* [GIVEN REQUEST] Using the records that appear below, write out exactly the lines from the one with "ob[key] = value" through the one with "carried.keyframe_insert(path, frame=frame(t))", keeping both end lines.

— begin ITEMS —

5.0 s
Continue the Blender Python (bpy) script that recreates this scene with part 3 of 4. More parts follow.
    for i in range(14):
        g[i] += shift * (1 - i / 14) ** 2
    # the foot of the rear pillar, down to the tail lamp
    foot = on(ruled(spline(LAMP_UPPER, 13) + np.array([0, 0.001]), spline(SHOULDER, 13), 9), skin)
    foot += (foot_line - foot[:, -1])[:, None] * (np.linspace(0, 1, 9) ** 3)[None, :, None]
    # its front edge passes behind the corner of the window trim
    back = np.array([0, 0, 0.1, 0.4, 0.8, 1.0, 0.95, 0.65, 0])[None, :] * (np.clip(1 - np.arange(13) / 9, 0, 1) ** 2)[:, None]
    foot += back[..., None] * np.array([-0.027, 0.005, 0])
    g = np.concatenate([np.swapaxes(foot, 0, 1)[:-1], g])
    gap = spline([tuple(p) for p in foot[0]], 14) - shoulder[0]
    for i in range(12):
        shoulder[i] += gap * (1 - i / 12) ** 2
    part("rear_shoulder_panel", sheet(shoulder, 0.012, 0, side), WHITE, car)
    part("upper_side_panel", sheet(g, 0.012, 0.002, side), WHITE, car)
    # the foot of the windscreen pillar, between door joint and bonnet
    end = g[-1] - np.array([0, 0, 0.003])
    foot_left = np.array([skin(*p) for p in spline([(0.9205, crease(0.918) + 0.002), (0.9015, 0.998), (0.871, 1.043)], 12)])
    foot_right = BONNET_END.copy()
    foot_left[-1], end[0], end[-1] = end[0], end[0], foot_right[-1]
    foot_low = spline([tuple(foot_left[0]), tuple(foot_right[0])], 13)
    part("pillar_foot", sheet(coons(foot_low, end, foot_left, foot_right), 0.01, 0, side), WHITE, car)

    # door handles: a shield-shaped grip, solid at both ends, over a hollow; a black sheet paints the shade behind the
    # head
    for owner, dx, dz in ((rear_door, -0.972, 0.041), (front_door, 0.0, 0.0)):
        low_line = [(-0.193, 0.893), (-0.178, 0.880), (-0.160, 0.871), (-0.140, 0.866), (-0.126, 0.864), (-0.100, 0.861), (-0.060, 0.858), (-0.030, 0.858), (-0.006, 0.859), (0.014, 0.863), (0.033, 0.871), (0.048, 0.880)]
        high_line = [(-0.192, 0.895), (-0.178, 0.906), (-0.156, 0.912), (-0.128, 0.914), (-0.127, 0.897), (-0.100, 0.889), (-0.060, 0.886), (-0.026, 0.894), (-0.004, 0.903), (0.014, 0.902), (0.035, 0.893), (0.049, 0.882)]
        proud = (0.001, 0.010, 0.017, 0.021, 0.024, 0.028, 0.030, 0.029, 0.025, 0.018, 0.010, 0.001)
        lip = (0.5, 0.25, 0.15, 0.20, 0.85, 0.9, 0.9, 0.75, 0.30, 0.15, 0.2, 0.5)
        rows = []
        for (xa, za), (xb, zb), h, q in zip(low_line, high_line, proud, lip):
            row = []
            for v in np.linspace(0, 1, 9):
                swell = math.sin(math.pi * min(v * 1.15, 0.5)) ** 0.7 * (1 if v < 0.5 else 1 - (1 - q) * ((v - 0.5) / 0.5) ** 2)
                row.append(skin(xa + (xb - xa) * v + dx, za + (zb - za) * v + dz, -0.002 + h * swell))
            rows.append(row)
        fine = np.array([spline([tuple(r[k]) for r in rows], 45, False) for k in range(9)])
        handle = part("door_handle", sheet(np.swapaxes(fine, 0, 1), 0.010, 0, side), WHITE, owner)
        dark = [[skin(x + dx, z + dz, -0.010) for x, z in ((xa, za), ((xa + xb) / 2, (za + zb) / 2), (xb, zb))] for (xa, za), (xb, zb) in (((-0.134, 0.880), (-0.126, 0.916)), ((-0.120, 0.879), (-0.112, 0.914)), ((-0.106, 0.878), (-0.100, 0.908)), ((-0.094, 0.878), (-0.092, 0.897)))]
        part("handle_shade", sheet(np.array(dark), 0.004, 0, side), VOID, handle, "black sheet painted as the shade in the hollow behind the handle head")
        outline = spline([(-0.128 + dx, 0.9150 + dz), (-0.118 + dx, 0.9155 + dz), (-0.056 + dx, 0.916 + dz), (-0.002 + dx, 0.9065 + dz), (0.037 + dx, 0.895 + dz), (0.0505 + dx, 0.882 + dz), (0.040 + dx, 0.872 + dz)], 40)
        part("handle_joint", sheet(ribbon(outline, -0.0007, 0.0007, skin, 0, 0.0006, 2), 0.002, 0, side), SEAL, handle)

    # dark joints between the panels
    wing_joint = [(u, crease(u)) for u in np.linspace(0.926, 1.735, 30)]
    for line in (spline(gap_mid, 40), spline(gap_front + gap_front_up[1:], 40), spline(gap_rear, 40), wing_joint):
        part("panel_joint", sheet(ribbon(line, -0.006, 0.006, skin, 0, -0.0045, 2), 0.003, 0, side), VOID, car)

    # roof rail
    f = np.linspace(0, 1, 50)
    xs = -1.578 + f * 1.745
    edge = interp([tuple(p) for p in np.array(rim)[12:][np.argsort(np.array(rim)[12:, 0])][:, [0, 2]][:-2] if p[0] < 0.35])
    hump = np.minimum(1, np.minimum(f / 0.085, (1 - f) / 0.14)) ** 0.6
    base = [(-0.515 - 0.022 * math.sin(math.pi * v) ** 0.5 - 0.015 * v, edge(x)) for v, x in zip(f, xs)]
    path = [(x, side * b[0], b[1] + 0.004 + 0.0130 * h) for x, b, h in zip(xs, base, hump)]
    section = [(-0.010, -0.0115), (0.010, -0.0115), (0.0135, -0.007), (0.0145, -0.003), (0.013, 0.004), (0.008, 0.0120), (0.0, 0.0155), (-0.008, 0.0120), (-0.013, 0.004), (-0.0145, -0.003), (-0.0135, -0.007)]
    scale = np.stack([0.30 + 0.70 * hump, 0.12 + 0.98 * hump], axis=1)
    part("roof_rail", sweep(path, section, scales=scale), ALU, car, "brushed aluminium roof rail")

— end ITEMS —
— begin ITEMS —

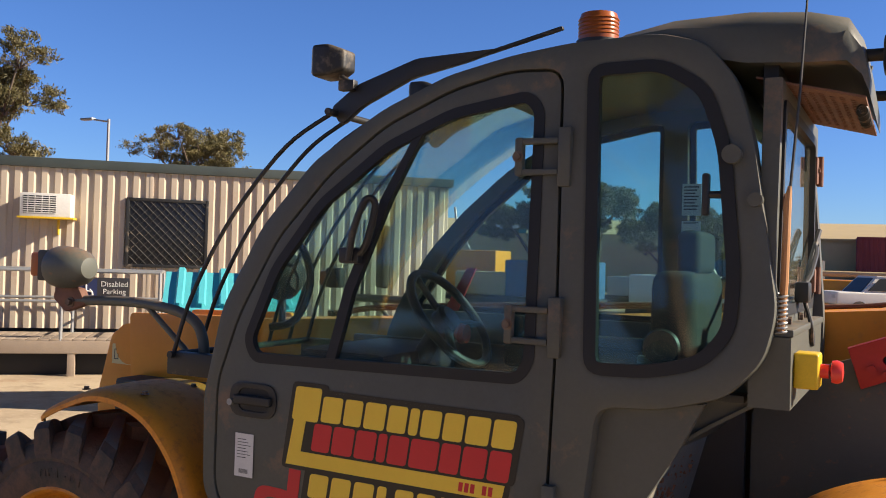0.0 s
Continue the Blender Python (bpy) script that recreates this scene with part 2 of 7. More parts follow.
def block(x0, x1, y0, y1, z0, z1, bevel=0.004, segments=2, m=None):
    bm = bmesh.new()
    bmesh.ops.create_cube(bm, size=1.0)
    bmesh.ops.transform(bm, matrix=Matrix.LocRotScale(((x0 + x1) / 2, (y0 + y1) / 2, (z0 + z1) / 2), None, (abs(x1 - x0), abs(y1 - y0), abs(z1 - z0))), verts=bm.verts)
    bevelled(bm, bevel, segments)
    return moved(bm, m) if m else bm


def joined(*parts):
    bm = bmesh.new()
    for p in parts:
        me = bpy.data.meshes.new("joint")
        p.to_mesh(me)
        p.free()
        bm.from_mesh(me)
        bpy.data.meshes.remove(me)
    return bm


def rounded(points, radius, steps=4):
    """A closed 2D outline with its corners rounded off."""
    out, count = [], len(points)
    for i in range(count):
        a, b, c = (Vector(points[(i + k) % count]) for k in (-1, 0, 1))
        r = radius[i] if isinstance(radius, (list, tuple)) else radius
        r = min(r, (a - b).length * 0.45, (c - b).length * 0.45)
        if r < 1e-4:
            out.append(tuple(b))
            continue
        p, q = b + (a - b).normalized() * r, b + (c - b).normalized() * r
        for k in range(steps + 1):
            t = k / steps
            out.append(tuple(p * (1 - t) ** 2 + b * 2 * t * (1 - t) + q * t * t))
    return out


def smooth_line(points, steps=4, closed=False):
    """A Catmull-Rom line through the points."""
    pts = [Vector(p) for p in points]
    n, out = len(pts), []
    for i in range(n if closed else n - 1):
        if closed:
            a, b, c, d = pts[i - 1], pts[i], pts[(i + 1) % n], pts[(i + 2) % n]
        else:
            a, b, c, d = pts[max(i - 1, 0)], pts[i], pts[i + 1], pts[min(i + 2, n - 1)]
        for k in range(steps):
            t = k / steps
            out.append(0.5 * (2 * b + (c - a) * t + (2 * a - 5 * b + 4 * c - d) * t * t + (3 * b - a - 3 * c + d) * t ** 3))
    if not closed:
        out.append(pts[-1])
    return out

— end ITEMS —
— begin ITEMS —

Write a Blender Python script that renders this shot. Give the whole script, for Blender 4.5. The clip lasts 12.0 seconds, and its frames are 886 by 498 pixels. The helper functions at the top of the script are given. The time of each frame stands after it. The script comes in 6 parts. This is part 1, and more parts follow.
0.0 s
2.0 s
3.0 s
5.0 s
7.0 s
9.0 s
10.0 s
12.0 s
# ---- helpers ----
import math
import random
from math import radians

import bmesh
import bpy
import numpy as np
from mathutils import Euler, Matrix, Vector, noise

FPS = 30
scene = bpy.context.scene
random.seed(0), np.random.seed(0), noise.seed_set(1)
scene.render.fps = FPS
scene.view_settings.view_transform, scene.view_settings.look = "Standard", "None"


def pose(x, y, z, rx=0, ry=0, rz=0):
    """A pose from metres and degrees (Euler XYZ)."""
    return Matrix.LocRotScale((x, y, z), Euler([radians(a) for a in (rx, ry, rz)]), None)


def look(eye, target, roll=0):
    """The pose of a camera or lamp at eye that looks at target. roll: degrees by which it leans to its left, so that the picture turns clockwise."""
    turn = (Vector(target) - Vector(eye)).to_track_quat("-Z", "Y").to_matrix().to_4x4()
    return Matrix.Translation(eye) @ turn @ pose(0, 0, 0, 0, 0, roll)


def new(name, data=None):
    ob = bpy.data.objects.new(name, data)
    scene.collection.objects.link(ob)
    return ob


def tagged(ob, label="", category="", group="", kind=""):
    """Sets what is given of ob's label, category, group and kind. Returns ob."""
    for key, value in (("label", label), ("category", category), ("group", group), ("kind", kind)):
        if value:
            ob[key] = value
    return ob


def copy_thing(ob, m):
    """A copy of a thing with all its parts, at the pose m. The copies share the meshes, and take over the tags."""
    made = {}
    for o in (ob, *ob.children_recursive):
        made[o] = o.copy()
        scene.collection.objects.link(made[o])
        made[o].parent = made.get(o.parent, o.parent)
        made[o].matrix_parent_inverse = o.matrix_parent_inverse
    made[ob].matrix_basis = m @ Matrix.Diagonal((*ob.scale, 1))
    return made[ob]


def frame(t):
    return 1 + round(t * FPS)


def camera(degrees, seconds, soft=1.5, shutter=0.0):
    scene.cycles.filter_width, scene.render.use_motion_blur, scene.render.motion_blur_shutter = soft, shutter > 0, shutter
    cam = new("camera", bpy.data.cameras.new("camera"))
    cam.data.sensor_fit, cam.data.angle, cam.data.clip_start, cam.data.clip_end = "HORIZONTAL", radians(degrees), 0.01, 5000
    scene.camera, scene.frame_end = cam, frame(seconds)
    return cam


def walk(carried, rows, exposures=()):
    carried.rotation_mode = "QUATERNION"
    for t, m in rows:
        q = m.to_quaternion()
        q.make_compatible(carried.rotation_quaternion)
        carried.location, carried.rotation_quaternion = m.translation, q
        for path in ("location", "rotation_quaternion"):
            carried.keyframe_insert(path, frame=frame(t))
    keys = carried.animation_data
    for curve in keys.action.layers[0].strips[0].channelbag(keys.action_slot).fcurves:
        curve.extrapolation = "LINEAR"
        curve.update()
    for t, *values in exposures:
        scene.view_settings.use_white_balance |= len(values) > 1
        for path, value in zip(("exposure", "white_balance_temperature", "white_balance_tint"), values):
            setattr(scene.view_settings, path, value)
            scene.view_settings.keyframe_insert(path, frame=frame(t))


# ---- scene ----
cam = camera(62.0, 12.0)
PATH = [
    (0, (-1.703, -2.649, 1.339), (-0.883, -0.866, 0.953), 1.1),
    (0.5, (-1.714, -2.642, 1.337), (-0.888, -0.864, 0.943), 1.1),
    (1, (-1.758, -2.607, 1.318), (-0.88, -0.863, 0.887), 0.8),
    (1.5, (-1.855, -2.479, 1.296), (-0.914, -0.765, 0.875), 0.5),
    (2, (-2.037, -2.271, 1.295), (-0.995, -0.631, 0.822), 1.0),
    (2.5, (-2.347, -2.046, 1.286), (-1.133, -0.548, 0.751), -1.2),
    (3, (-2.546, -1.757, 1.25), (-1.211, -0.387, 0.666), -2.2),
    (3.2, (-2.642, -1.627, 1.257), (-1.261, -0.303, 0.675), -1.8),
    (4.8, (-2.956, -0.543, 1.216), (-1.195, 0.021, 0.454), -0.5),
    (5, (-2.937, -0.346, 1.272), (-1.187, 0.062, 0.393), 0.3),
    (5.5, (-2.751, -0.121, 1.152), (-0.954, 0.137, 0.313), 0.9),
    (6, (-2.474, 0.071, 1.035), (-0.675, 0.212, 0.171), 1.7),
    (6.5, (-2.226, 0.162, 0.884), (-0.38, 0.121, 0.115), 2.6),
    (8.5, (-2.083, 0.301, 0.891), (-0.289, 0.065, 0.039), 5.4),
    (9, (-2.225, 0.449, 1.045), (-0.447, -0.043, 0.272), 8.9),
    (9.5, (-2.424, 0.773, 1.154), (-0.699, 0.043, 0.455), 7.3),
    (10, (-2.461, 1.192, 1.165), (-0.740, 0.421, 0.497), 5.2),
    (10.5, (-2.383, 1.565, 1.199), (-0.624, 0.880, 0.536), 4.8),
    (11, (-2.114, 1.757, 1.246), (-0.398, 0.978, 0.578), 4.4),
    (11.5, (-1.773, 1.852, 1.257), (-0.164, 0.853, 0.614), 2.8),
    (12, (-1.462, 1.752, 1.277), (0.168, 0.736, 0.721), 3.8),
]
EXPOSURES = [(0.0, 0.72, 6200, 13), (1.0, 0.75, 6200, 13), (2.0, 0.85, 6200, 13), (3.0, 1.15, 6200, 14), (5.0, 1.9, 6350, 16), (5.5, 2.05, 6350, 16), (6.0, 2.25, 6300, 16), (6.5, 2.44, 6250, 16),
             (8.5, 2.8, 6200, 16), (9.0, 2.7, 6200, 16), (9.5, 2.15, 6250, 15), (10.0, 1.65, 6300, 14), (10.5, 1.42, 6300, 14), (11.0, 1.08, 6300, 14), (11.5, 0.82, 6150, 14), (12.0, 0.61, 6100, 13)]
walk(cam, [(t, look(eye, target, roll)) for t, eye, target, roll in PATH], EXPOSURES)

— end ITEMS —

* [WORKED ANSWER]
            ob[key] = value
    return ob


def copy_thing(ob, m):
    """A copy of a thing with all its parts, at the pose m. The copies share the meshes, and take over the tags."""
    made = {}
    for o in (ob, *ob.children_recursive):
        made[o] = o.copy()
        scene.collection.objects.link(made[o])
        made[o].parent = made.get(o.parent, o.parent)
        made[o].matrix_parent_inverse = o.matrix_parent_inverse
    made[ob].matrix_basis = m @ Matrix.Diagonal((*ob.scale, 1))
    return made[ob]


def frame(t):
    return 1 + round(t * FPS)


def camera(degrees, seconds, soft=1.5, shutter=0.0):
    scene.cycles.filter_width, scene.render.use_motion_blur, scene.render.motion_blur_shutter = soft, shutter > 0, shutter
    cam = new("camera", bpy.data.cameras.new("camera"))
    cam.data.sensor_fit, cam.data.angle, cam.data.clip_start, cam.data.clip_end = "HORIZONTAL", radians(degrees), 0.01, 5000
    scene.camera, scene.frame_end = cam, frame(seconds)
    return cam


def walk(carried, rows, exposures=()):
    carried.rotation_mode = "QUATERNION"
    for t, m in rows:
        q = m.to_quaternion()
        q.make_compatible(carried.rotation_quaternion)
        carried.location, carried.rotation_quaternion = m.translation, q
        for path in ("location", "rotation_quaternion"):
            carried.keyframe_insert(path, frame=frame(t))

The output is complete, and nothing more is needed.